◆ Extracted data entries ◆

[BEGIN]

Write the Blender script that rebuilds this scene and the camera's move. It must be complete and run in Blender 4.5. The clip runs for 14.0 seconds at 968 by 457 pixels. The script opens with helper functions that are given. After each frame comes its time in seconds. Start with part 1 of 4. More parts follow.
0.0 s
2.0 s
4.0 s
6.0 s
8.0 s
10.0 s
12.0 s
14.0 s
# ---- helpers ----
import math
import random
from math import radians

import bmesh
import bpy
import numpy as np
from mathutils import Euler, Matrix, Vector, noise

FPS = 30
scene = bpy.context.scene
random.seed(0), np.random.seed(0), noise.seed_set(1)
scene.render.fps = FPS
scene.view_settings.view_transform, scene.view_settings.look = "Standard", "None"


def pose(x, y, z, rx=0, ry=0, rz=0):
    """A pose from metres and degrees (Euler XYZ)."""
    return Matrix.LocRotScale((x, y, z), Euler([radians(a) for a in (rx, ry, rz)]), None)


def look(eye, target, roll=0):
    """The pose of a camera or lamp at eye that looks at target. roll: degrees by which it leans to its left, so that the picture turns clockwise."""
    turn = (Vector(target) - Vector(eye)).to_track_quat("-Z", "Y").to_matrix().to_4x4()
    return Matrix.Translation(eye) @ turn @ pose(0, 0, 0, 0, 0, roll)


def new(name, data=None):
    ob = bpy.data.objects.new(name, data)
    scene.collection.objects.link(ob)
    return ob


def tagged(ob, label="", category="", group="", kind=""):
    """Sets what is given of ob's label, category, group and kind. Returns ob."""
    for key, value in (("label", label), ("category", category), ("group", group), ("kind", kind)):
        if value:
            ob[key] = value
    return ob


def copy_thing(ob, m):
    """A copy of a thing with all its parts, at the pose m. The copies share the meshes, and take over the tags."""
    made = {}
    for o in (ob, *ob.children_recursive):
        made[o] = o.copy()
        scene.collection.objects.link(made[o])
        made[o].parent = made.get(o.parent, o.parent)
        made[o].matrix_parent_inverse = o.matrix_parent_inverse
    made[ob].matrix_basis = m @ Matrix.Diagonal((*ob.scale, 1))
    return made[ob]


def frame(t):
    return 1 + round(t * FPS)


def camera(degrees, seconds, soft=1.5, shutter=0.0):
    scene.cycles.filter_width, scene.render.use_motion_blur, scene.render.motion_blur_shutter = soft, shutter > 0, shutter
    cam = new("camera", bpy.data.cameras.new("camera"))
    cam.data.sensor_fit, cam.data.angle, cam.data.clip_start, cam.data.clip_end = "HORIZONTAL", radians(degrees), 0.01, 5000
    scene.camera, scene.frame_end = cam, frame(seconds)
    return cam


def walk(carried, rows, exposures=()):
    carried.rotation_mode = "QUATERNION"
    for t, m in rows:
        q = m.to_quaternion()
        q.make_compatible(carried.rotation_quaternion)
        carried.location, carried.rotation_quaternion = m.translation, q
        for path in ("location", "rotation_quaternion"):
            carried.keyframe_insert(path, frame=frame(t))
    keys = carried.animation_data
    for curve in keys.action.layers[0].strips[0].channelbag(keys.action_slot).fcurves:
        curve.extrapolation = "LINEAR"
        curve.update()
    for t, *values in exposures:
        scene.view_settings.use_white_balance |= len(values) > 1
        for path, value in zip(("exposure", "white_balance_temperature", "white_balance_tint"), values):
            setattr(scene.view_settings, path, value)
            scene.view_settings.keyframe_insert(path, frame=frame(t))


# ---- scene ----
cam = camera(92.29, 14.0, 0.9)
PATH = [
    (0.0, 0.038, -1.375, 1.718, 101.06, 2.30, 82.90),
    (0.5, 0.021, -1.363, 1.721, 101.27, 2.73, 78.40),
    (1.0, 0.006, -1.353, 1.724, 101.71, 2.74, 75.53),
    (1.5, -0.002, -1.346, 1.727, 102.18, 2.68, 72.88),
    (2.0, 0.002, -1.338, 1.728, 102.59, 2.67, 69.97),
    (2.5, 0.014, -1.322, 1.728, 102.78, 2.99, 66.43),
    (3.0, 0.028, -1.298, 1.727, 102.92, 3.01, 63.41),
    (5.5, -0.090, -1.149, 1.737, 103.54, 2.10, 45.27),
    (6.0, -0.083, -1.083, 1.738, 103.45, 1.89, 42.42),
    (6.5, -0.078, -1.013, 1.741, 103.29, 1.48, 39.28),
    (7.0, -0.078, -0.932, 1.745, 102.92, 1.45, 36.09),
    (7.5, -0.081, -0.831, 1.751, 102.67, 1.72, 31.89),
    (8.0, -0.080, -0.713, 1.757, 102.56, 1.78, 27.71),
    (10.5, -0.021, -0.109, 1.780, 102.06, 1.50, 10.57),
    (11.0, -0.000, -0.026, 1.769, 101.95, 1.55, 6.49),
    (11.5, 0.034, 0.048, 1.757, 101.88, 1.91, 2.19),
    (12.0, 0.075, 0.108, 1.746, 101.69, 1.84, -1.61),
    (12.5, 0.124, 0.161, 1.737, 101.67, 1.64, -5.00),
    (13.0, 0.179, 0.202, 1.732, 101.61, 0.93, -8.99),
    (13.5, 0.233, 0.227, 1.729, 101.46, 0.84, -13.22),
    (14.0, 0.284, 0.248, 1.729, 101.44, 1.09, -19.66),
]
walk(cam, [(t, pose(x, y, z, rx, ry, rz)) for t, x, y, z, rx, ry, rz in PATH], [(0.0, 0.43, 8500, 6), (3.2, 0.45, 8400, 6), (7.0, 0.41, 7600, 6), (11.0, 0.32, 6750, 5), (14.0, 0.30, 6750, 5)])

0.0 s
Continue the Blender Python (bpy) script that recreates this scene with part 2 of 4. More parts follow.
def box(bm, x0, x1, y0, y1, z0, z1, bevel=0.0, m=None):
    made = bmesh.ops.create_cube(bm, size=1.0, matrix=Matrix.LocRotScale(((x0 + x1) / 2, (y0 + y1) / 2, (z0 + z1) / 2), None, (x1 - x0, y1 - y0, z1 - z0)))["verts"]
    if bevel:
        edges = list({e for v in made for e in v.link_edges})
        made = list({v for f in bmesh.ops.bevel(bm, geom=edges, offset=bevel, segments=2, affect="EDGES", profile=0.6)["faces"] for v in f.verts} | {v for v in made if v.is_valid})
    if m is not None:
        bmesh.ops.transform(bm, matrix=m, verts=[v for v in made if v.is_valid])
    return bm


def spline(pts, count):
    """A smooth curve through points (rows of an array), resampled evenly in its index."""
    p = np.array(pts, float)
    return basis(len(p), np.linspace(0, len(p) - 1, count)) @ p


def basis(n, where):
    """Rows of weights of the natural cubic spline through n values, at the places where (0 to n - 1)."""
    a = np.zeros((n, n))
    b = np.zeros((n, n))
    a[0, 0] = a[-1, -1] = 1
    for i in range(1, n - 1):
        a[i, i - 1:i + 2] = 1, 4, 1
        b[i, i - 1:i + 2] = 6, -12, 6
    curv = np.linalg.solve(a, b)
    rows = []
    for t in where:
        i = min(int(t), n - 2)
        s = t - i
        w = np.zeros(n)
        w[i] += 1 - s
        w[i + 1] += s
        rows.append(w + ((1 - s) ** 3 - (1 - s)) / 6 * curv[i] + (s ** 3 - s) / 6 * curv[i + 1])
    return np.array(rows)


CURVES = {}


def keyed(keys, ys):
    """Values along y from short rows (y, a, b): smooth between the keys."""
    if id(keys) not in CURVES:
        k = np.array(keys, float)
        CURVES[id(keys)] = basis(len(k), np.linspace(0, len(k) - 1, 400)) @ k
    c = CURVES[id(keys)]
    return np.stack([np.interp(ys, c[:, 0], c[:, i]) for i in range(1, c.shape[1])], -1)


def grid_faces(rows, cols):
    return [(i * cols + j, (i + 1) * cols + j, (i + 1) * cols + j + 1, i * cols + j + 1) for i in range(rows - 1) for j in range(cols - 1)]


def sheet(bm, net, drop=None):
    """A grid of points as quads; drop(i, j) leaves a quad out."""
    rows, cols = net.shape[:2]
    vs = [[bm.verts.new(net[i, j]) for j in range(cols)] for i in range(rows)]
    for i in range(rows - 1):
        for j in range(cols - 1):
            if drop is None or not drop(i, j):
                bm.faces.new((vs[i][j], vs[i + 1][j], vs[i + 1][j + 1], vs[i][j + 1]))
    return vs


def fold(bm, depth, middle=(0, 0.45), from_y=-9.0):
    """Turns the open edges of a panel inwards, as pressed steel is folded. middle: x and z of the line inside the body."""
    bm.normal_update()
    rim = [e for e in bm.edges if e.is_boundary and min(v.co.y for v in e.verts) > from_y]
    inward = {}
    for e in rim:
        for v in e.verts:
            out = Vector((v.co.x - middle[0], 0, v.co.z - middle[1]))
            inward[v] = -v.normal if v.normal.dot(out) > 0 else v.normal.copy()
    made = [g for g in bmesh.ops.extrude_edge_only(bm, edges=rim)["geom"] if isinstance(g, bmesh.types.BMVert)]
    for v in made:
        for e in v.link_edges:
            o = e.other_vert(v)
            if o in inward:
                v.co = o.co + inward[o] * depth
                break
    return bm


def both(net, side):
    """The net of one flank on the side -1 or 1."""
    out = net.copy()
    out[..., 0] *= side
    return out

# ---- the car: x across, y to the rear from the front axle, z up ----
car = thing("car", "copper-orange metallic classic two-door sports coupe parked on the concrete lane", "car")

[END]

◆ Work to be completed ◆
Among the records above, extract exactly the lines from the line with "return Matrix.LocRotScale((x, y, z), Euler([radians(a)" to the line with "turn = (Vector(target)", both lines included, and leave out the rest.

◆ Exercise answer ◆
    return Matrix.LocRotScale((x, y, z), Euler([radians(a) for a in (rx, ry, rz)]), None)


def look(eye, target, roll=0):
    """The pose of a camera or lamp at eye that looks at target. roll: degrees by which it leans to its left, so that the picture turns clockwise."""
    turn = (Vector(target) - Vector(eye)).to_track_quat("-Z", "Y").to_matrix().to_4x4()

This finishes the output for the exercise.